Hi!
I recently learned about Lux.WrappedFunction()
layer (docs) that allows to prescribed a parameter less function inside the Chain. I think this is a great feature to allow building of preprocessing and postprocessing inside the chain itself, so I started using it like this. For example, I will define a model as
# Define normalization function for preprocessing
function normalize(
X;
lims::Tuple{F, F},
method::Symbol = :shift
) where {F <: AbstractFloat}
if method == :shift
return (X .- lims[1]) ./ (lims[2] - lims[1]) .- 0.5
else
throw("Normalization method not implemented.")
end
end
architecture = Lux.Chain(
# Preprocessing step
WrappedFunction(
x -> [
# TODO: problem coming from here!!!
normalize(x[1]; lims = (0.0, 500)),
normalize(x[2]; lims = (0.0, 0.6))
]
),
Dense(2, 5, x -> gelu.(x)),
Dense(5, 8, x -> gelu.(x)),
Dense(8, 3, x -> gelu.(x)),
Dense(3, 1, sigmoid),
# Postprocessing step
WrappedFunction(y -> 10.0 .* y)
)
This works for the uses cases I was working with, where each evaluation of the neural network was done just once. However, I recently notice that this does not work when making multiple inputs. To illustrate this, I grab the example in the documentation in Julia and Lux for the Uninitiated, Linear Regression, and adapted to have a WrappedFunction
in the chain. Here the MWE:
using Lux, Random
using Optimisers, Printf
model = Chain(
WrappedFunction(x -> [x[1], x[2]]),
Dense(2 => 1),
Dense(1, 1, sigmoid),
WrappedFunction(y -> 1.1 .* y)
)
rng = Random.default_rng()
Random.seed!(rng, 0)
ps, st = Lux.setup(rng, model)
ps = ComponentArray(ps)
n_samples = 20
x_dim = 2
y_dim = 1
ft = Float64
W = randn(rng, ft, y_dim, x_dim)
b = randn(rng, ft, y_dim)
x_samples = randn(rng, ft, x_dim, n_samples)

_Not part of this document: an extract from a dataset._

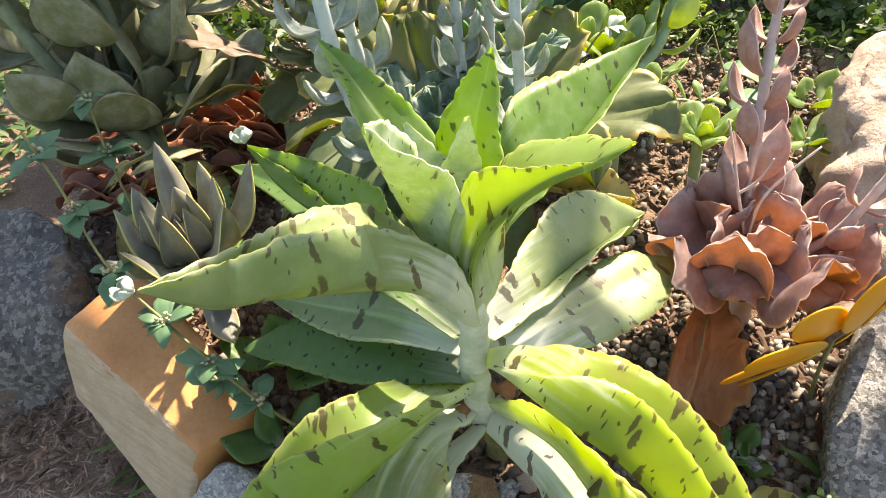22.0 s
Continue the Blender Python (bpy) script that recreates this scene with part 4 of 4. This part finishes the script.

y_samples = W * x_samples .+ b .+ 0.01f0 .* randn(rng, ft, y_dim, n_samples)
println("x shape: ", size(x_samples), "; y shape: ", size(y_samples))
lossfn = MSELoss()
println("Loss Value with ground true parameters: ", lossfn(W * x_samples .+ b, y_samples))
function train_model!(model, ps, st, opt, nepochs::Int)
tstate = Training.TrainState(model, ps, st, opt)
for i in 1:nepochs
grads, loss, _, tstate = Training.single_train_step!(
AutoZygote(), lossfn, (x_samples, y_samples), tstate
)
if i % 1000 == 1 || i == nepochs
@printf "Loss Value after %6d iterations: %.8f\n" i loss
end
end
return tstate.model, tstate.parameters, tstate.states
end
model, ps, st = train_model!(model, ps, st, Descent(0.01f0), 10000)
println("Loss Value after training: ", lossfn(first(model(x_samples, ps, st)), y_samples))
The error here comes from how the forward of the NN is evaluated, which returns a single response y, rather than one per sample point:
ERROR: LoadError: DimensionMismatch: loss function expects size(ŷ) = (1,) to match size(y) = (1, 20)
The two question I want to raise are:
- Is there a simple way to fix this? I imagined changing how the wrapped function is prescribed may be important.
- Is this the right thing to do if I want to do some custom preprocessing/postprocessing on top of my chain? I found very elegant that I can do this inside the definition of the chain, but maybe this is not really a good idea.
@avikpal do you have any comments on this matter?
Thanks!